Subscription pricing for Apps. Its fair. For both sides.
I get it. We all hate to pay subscriptions for apps. I’d rather just pay once and be done with it. But it isn’t that easy.
You need to look at contract law and accounting principles to see why subscription pricing is the only way many companies can stay in business.
#What if Cars were sold with FOREVER free maintenance?
Let me illustrate it this way. What if a car company sold cars but they had to do free maintenance on those cars FOREVER. So you buy a car for $30k. But for all maintenance work the car company would have to foot the bill. For years. For decades. For a lifetime. Do you think this would be a sustainable pricing model? Hell no. All the car companies would go bankrupt if they had to do free maintenance forever.
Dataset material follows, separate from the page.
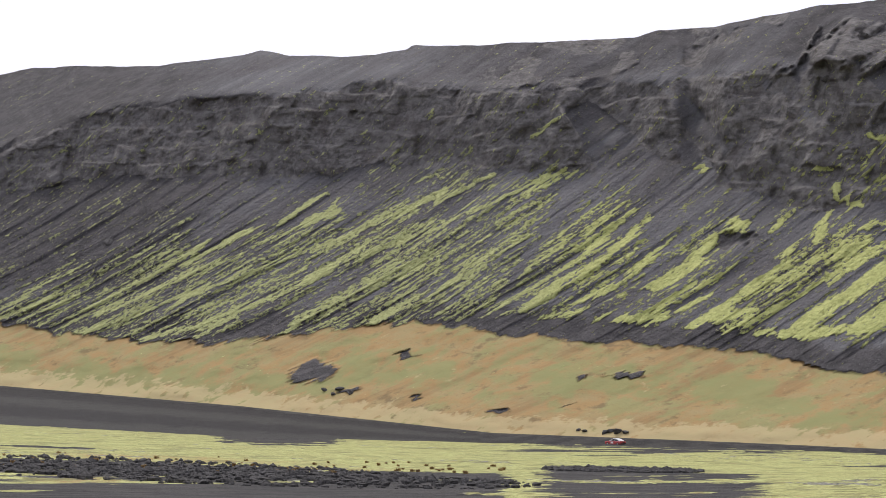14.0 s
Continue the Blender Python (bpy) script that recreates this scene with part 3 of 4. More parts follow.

From an accounting and a legal standpoint the company could not even record $30k the day they sell the car. Why? Because they have massive obligations to provide all that maintenance over decades. They probably would have to split that $30k over 30 years. You can see how that would ruin a car companies financial statements and profitability. Which would ruin their chance to get good financing and loans.
One solution would be for the car company to raise prices to cover 30+ years of future maintenance. They probably would have to charge $50k for a car that others would be selling for $30k. Its pretty obvious that a car company selling a $30k car for $50k would get very little sales.
#Apps are sold with FOREVER free maintenance
Now bringing back to apps. App makers are in the same bind as a car maker who had to provide forever free maintenance. You can’t just sell an app and pack up your bags. An app maker has to constantly make updates, bug fixes, and improvements. This happens dozens of times a year and especially with major OS updates. This takes a ton of time and money!
So if an app maker sells an app for $10 how on earth can they run a profitable business if they had to spend hundreds if not thousands of hours of programming the next 30 years? The answer is they can’t. They are in a huge bind. Of course they could increase the one-time fee but it would be massive. Maybe hundreds if not thousands of dollars.
This was the way it was in the ‘ole’ days. When apps were called programs on PC’s. And these programs were expensive. Very expensive. Hundreds if not thousands of dollars. When the app store came about things got dirt cheap. Unsustainabily cheap. Companies simply cannot stay afloat charging a one time fee of $10 for something they have to update/maintain for years.
Also note that accounting standards have changed. In the past companies could show the entire one-time fee as sales. Not anymore. The one-time fee has to be spread over years, even decades. Thus companies show less profits on their books and its harder to get financing.
#The solution: pay as you go pricing
The solution is subscriptions. You pay as you go. This way companies get a steady revenue stream to match the steady amount of work they need to put out to maintain/update the product. The consumer can cancel at anytime without obligation.
To me this is fair. You pay as go.
Of course this cost more then the good ‘ole’ days when apps were a one-time fee of $10. But that business model is simply unsustainable unless the app is being subsidized by other means. Other means such as obnoxious ads or even worse spyware.